Now if you have any two apps side by side, regardless of whether they are taking up the full height of the screen, you get the Split View slider. You can use it just the same for resizing, but it can’t close an app.

Split View’s vertical drag bar between apps still exists, but its use is more limited
Also , when you three or even four apps side by side, you get this slider in between them, but it may have no room to be moved. If you’ve used the iPadOS 26 windowing option to arrange three apps across the screen, for instance, the slider is pointless because all three apps are as narrow as they can get.
One more benefit
Whichever way you use to position and resize your app windows, or actually even if you don’t do any of that and instead keep to full-screen apps, there is one more big advantage to the new system.
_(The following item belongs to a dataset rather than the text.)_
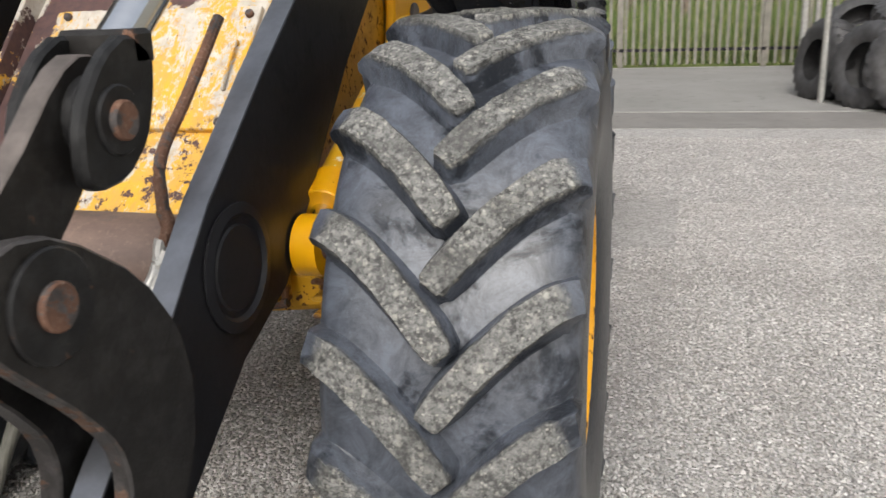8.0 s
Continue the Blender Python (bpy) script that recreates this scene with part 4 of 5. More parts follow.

It’s to do with opening a second or subsequent document in the same app. This was possible before but required some contortion and it was inconceivable that you’d find the way by accident.
Now you just find the app icon. That could be by just swiping up from the bottom to get the Dock, which is what you have to do if your app is full screen. Or it can mean tapping on a blank spot in the desktop, which then makes all open app windows swoop out of the way.

Pressing and holding on an app’s icon now gets you this extremely useful popup menu
Once you can see an app’s icon, you can now press and hold on it to get a new pop up menu. That menu includes either New Document or New Window — or depending on the developer, both.
This is slightly inconsistent at the moment as you’d expect New Window would give you a second view of the same document you’ve already got open. Instead, it gives you the option to open a different document.
So it takes some getting used to, as does most of the new windowing system. But overall, everything works the way you might expect it to as an iPad user — but better.
For all that Apple launched at WWDC 2025, nothing was more radical than this change to the windowing system on iPad. Probably nothing was as big a surprise, either.
And certainly nothing or little else is so immediately useful.